2,3 Butanediol is produced at varying levels in aerated fermentations as long as the dissolved oxygen level is limiting (i.e., the culture is trying to consume more oxygen than is available). The degree of oxygen limitation dictates the ratios of 2,3-butanediol to by-products produced.

== Industrial applications ==
2,3-butanediol has a variety of industrial applications and products it can produce. The levo isomer of butanediol has a low freezing point of −60 °C, which allows it to work as an antifreeze agent. Through catalytic dehydrogenation, butanediol can form diacetyl.
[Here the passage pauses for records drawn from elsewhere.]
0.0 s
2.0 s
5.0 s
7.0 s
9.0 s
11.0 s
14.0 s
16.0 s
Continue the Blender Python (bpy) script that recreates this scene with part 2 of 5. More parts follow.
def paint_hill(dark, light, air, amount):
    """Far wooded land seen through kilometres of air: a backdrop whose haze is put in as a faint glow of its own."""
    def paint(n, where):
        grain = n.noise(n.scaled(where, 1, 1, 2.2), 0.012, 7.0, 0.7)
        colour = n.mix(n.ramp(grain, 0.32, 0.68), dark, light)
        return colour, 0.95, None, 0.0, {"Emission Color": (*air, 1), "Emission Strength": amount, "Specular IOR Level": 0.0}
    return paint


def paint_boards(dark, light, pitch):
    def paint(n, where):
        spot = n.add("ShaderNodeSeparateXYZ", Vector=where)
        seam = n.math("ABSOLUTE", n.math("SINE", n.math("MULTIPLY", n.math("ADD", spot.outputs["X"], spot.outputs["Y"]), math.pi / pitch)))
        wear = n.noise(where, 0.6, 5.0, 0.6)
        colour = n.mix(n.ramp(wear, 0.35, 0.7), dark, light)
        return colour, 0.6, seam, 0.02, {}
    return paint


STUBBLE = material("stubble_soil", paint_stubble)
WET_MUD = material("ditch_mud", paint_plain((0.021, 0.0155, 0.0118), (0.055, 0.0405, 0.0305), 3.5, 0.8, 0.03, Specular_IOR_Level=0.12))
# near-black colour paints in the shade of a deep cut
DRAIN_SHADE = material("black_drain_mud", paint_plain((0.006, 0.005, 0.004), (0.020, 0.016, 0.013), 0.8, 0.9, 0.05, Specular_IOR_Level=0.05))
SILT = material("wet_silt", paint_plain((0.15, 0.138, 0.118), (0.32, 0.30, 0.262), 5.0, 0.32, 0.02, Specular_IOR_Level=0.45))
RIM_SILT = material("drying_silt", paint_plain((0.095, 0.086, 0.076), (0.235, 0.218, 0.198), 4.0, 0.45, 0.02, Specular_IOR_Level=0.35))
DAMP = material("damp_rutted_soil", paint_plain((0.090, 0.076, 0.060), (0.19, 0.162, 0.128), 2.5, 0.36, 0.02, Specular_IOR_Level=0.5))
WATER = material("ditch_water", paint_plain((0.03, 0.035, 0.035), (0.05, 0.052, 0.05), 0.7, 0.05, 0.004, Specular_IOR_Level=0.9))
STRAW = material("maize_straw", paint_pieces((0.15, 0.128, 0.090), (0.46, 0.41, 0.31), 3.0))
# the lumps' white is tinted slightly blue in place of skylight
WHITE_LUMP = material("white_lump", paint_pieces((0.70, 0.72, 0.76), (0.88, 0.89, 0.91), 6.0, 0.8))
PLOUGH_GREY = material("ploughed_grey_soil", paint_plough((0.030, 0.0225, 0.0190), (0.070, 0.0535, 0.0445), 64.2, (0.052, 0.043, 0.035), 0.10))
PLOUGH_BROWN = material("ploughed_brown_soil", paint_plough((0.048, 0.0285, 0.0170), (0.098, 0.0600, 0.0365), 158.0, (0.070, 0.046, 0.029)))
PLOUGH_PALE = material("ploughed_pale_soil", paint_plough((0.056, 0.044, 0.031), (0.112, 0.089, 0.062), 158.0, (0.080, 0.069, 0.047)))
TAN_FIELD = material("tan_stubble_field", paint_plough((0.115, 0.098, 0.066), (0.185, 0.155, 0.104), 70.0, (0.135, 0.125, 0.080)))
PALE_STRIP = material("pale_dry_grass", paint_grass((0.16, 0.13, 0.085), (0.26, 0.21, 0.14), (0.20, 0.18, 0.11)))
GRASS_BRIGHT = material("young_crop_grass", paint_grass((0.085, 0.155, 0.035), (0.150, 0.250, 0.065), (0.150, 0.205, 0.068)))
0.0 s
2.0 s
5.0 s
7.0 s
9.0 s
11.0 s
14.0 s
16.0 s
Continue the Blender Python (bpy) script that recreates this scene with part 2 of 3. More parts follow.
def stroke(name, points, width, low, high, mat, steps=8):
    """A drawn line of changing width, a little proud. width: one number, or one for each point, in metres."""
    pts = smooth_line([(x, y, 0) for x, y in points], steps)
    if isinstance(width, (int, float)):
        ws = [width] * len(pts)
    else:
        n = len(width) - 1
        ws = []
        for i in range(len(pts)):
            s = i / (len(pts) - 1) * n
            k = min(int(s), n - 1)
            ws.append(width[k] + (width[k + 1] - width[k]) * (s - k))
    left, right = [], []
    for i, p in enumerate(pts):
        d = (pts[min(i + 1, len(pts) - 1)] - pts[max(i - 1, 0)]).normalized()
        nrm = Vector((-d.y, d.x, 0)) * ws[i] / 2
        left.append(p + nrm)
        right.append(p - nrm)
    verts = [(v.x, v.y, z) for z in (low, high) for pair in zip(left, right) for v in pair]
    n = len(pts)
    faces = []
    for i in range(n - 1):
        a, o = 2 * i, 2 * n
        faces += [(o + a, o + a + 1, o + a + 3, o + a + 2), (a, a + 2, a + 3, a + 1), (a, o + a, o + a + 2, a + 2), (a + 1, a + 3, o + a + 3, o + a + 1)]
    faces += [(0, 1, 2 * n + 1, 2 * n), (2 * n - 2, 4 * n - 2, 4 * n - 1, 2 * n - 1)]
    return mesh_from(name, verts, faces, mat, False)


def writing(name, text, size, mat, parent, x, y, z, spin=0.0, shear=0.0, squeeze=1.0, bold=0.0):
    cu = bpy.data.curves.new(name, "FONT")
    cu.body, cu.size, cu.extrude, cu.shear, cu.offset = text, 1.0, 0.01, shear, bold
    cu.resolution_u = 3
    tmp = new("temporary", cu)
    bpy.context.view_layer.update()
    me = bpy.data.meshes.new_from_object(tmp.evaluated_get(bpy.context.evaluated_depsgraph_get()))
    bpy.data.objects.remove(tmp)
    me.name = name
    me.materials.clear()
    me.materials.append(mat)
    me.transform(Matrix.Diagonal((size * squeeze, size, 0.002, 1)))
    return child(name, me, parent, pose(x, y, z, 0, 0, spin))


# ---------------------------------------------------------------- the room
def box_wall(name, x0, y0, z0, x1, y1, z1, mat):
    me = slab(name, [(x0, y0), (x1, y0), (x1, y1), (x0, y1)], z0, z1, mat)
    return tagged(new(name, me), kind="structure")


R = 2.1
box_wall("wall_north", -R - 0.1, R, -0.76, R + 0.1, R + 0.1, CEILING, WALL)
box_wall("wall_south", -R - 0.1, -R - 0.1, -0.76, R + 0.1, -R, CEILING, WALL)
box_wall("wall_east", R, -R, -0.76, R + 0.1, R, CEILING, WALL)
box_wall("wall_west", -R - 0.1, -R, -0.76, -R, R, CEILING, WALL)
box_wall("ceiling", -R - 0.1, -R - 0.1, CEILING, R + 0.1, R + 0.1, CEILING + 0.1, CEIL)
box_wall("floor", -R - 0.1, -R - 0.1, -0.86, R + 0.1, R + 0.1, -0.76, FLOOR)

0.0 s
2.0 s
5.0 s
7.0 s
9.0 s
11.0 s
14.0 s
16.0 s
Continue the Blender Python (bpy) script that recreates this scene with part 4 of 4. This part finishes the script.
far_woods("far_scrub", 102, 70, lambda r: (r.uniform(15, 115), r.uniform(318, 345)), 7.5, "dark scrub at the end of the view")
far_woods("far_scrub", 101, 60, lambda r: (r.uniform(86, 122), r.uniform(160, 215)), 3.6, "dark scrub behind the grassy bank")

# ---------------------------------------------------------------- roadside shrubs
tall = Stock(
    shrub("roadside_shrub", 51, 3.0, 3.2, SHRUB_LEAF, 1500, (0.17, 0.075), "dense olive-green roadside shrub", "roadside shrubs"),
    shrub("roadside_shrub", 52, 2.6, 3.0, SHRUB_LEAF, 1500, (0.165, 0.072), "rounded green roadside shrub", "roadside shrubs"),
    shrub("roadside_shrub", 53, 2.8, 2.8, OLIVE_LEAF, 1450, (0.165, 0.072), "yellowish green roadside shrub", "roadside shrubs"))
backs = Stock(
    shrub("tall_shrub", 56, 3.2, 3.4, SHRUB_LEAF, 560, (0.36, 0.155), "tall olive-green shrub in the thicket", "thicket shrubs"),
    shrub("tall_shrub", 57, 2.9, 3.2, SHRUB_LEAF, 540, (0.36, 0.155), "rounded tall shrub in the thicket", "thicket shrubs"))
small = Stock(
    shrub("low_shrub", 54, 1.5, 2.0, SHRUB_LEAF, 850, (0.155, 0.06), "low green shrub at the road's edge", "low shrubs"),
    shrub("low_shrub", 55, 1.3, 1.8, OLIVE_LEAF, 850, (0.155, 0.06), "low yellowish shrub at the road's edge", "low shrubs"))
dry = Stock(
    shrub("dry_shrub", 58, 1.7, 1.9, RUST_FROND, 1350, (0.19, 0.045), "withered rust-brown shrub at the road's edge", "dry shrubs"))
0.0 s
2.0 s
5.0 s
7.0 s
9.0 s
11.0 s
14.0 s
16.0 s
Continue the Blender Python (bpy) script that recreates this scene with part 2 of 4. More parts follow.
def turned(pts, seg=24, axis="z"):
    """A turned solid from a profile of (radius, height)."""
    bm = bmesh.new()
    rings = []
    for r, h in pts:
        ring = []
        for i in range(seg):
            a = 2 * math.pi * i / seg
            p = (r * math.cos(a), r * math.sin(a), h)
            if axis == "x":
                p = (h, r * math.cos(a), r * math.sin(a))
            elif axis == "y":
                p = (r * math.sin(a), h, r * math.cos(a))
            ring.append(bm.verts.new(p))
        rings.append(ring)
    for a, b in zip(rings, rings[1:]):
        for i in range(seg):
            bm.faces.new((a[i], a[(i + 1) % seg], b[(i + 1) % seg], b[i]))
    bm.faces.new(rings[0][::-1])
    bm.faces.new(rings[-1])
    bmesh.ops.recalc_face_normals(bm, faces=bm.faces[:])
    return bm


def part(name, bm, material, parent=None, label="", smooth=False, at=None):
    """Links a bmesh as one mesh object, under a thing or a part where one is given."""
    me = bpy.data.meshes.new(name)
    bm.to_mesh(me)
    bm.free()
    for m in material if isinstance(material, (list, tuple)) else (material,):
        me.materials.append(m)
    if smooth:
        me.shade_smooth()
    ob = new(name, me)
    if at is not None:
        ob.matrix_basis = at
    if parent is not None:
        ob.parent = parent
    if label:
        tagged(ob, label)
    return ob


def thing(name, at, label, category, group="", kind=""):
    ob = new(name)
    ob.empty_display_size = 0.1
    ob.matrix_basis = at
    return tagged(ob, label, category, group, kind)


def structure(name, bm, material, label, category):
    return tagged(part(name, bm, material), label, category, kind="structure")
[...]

Diacetyl is a food additive that can be used to add flavor. 0.1% butanediol will kill most pathogenic bacteria due to its antiseptic properties. Through esterification, forms of precursors of polyurethane foams are produced. These can be used in various applications, including in pharmaceuticals, cosmetics, lotions, ointments, and antiperspirants. Butanediol itself even has applications in the pharmaceutical industry as a drug carrier.

== Alternative bacteria strains ==
Using mesophilic bacteria requires the fermentation process to occur below 40 °C, which can cause bacterial contamination due to the low temperature. On the industrial scale, this requires sterilization steps which means a special facility must be built, more employees are needed to run this extra step, and more energy is consumed at the plant. A novel aerobic Geobacillus strain XT15 has been shown to produce 2,3-butanediol at a temperature between 45 and 55 °C. This higher temperature will avoid the risk of contamination because microorganisms that live in normal environments cannot reproduce above 45 °C. The Geobacillus strain XT15 is thermophilic, which allows it to be able to operate fermentation at this higher temperature. Sterilization would not be necessary using this alternative strain making the manufacturing process more efficient and cost-effective.